## Stated task:
Copy the material that follows word for word and omit its pictures.

## Dataset content:
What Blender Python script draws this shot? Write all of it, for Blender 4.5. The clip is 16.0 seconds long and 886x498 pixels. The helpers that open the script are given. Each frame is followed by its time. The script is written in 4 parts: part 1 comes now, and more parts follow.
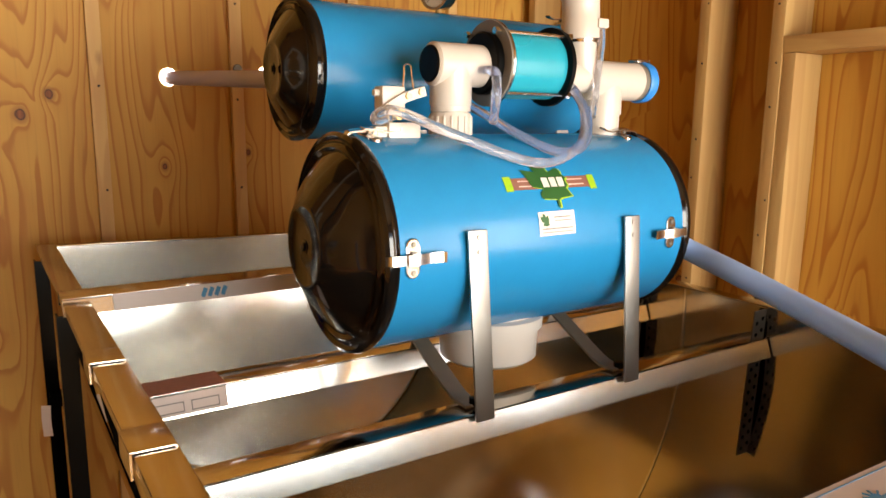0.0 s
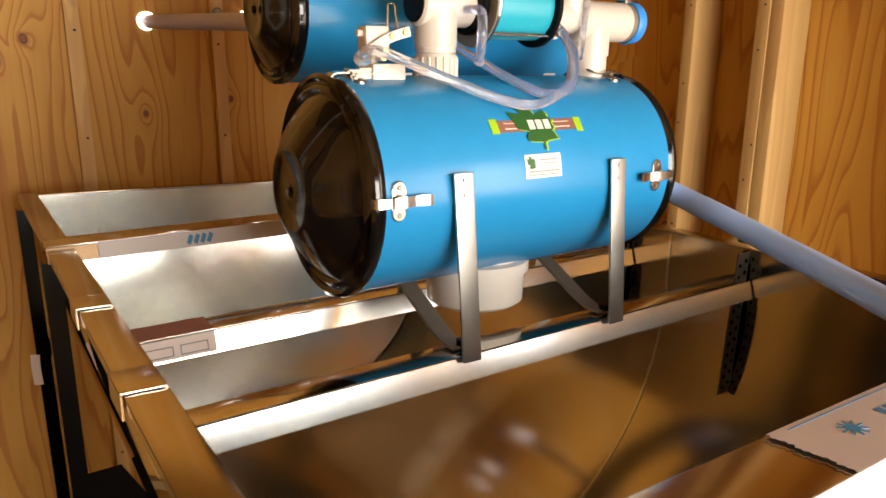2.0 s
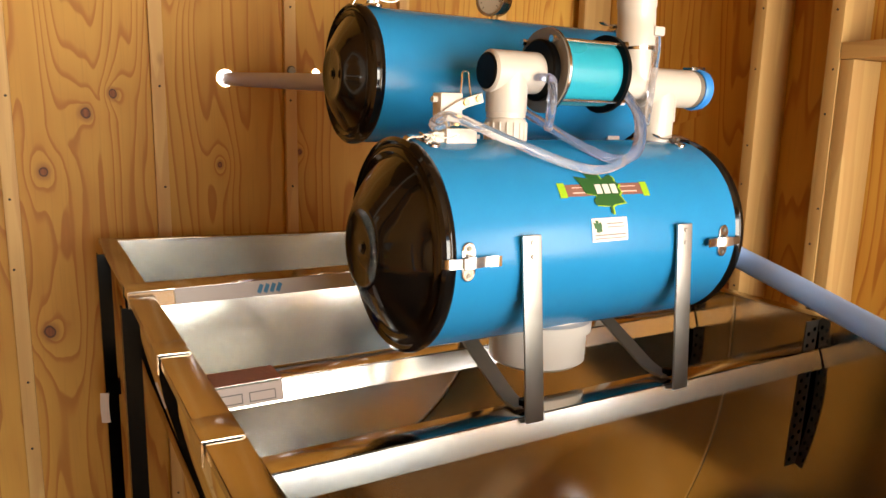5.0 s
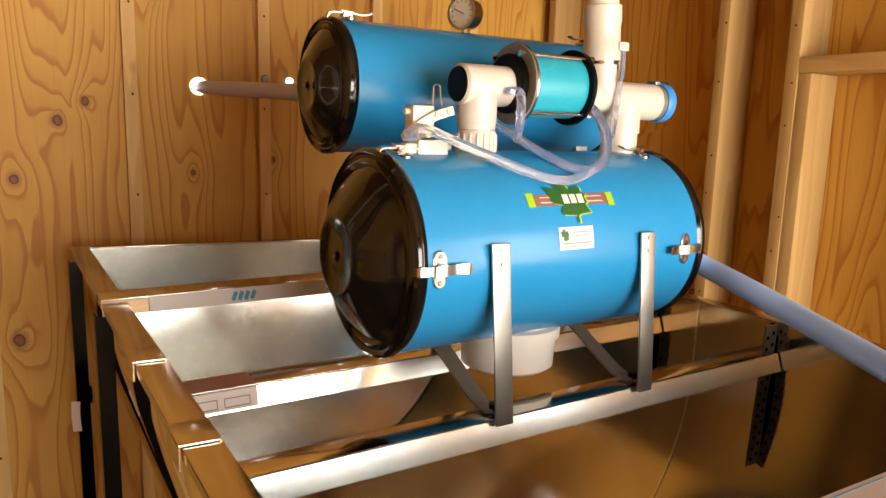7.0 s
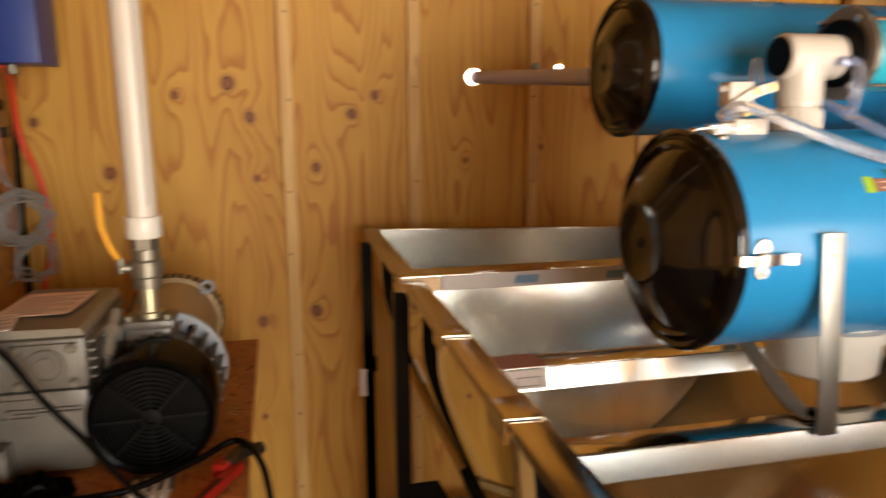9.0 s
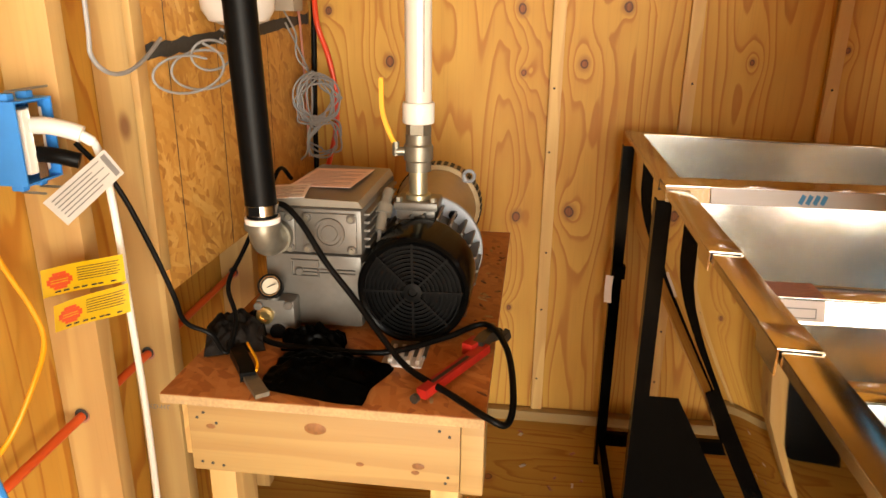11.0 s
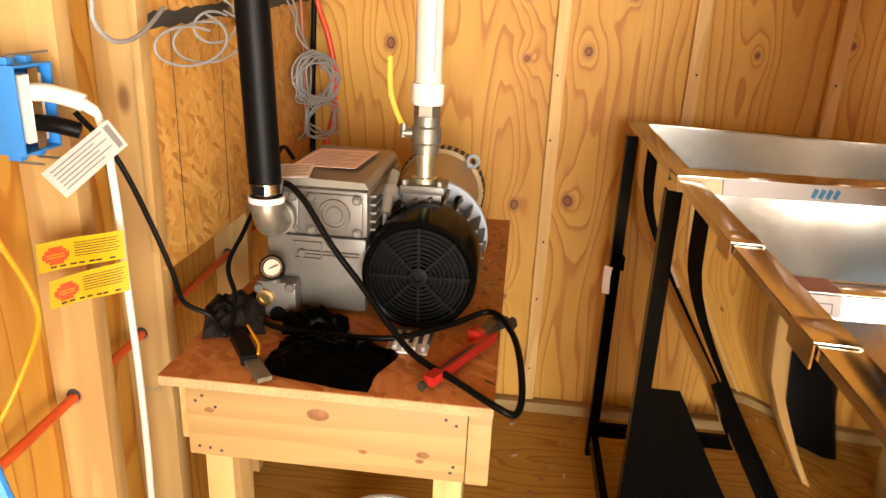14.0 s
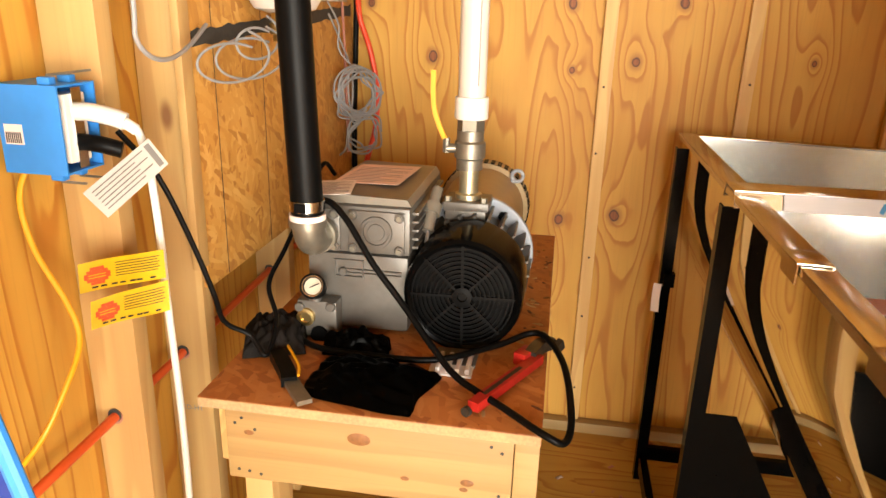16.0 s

## Solution to this exercise:
What Blender Python script draws this shot? Write all of it, for Blender 4.5. The clip is 16.0 seconds long and 886x498 pixels. The helpers that open the script are given. Each frame is followed by its time. The script is written in 4 parts: part 1 comes now, and more parts follow.
0.0 s
2.0 s
5.0 s
7.0 s
9.0 s
11.0 s
14.0 s
16.0 s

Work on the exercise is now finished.